En attendantLa plupart d’entre elles rentrent dans les cases des profils-type : des femmes du milieu rural, sans un niveau de scolarisation élevé, en chômage ou sans aucune qualification professionnelle, mères de famille. Il y a aussi les exceptions : j’ai rencontré des éducatrices et des assistantes médicales qui partaient comme saisonnières pour la même raison : gagner de l’argent.

Toutes ces femmes ne se posent pas de questions, tout ce qui compte c’est que pour un même travail, elles sont payées quatre fois de plus qu’en Roumanie. Et tout ce qu’elles doivent faire, c’est travailler ! Et elles sont prêtes à le faire. Elles ne parlent pas d’exploitation... exploitation en Roumanie serait plus correct ...

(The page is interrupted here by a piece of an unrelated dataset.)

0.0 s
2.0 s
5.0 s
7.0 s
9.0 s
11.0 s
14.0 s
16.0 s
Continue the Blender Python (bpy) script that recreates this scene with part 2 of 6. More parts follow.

[1] dans les pays de départ

[2] ce sont des contrats qui nomment, évidemment, le travailleur ayant déjà travaillé chez le même patron qui le redemande ainsi par ce contrat nominatif. En Roumanie, si l’on a un contrat nominatif, on n’a plus besoin de passer par l’ambassade ou par autre institution pour l’occupation de la main d’œuvre. On le signe et on part à la date et à l’heure établies.